Data excerpt
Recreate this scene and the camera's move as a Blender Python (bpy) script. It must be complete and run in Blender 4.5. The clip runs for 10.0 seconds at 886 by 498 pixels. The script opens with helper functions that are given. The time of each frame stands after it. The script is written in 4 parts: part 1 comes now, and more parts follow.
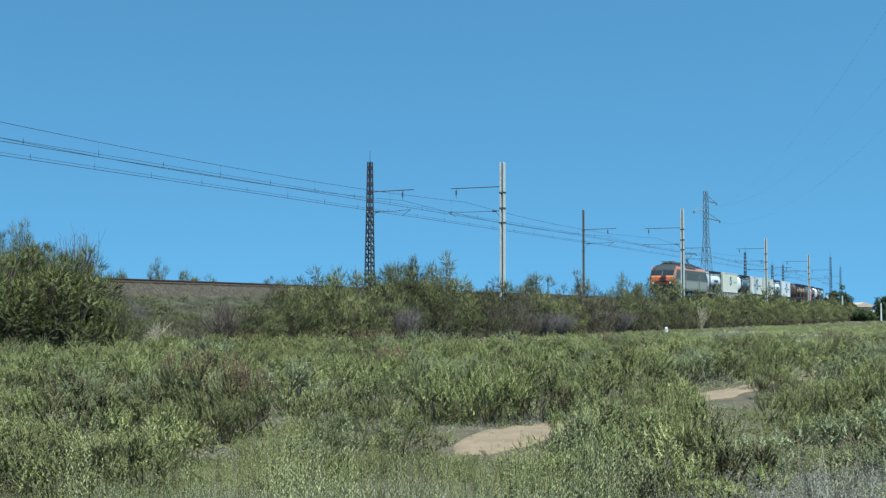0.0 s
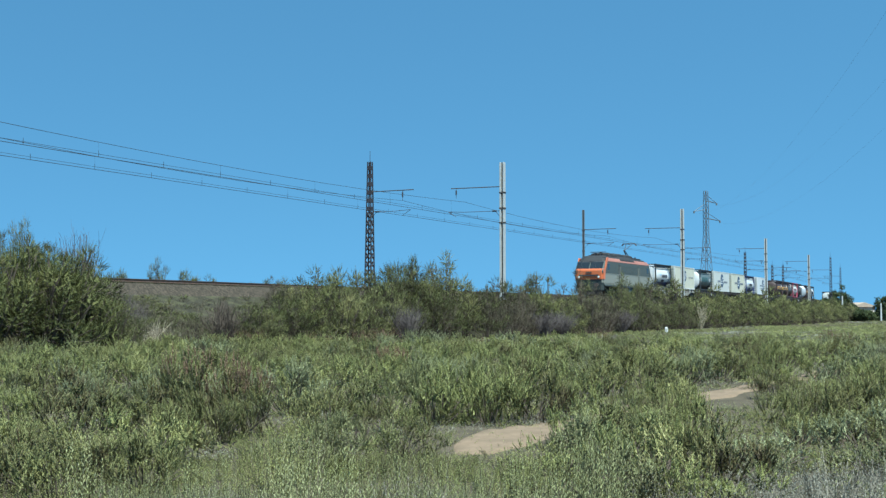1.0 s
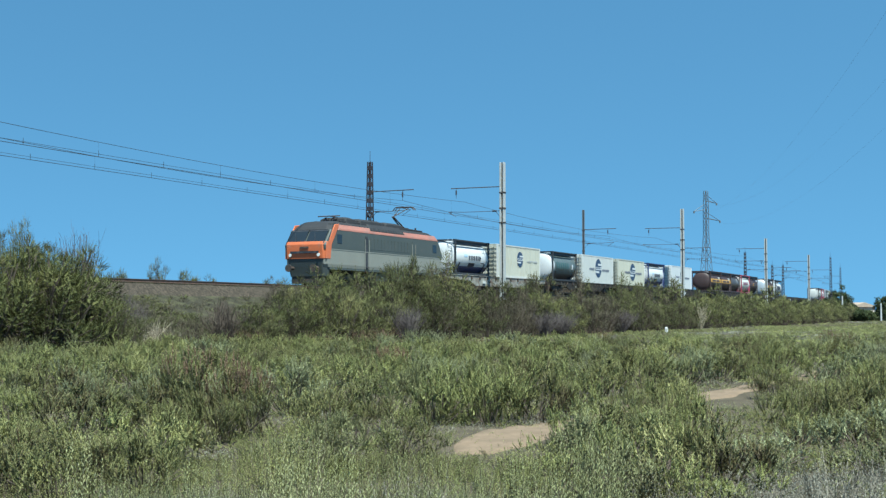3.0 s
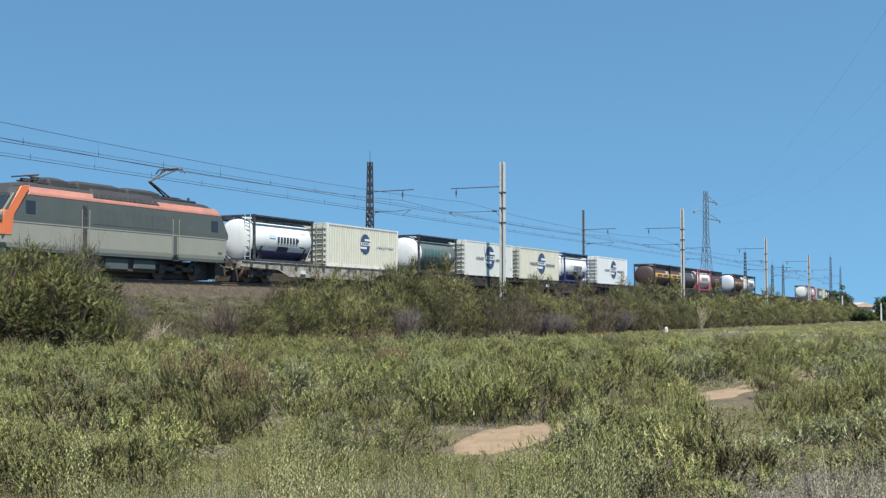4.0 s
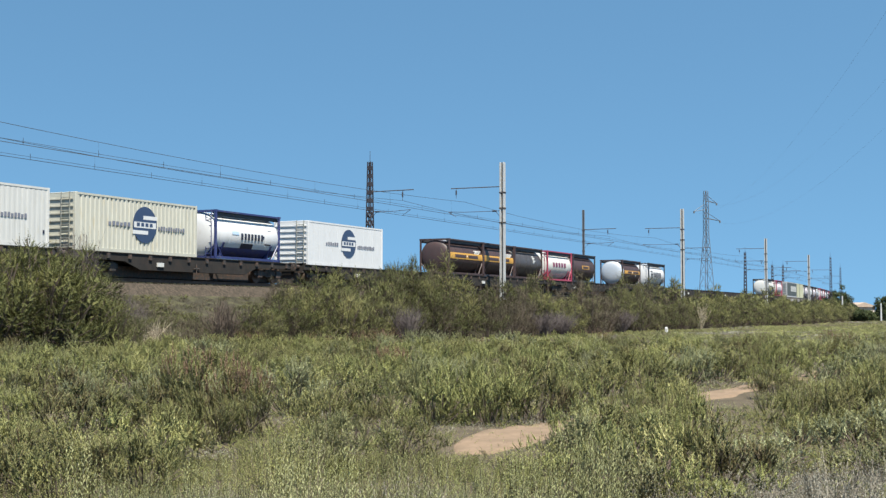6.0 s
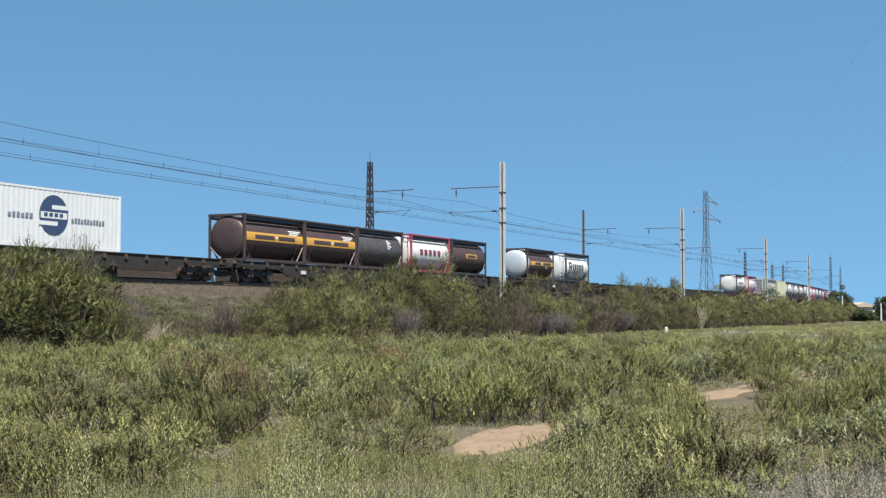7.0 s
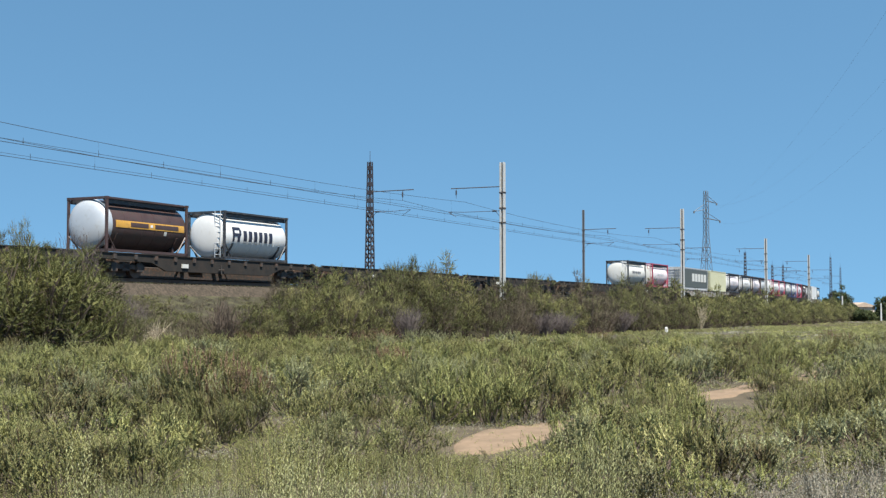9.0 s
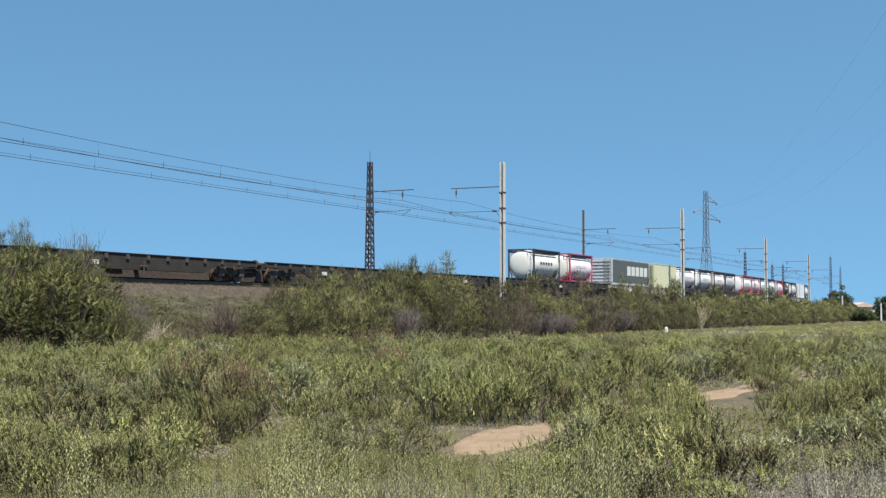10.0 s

Short problem
Write out the material above again, word for word, minus its pictures.

Response
Recreate this scene and the camera's move as a Blender Python (bpy) script. It must be complete and run in Blender 4.5. The clip runs for 10.0 seconds at 886 by 498 pixels. The script opens with helper functions that are given. The time of each frame stands after it. The script is written in 4 parts: part 1 comes now, and more parts follow.
0.0 s
1.0 s
3.0 s
4.0 s
6.0 s
7.0 s
9.0 s
10.0 s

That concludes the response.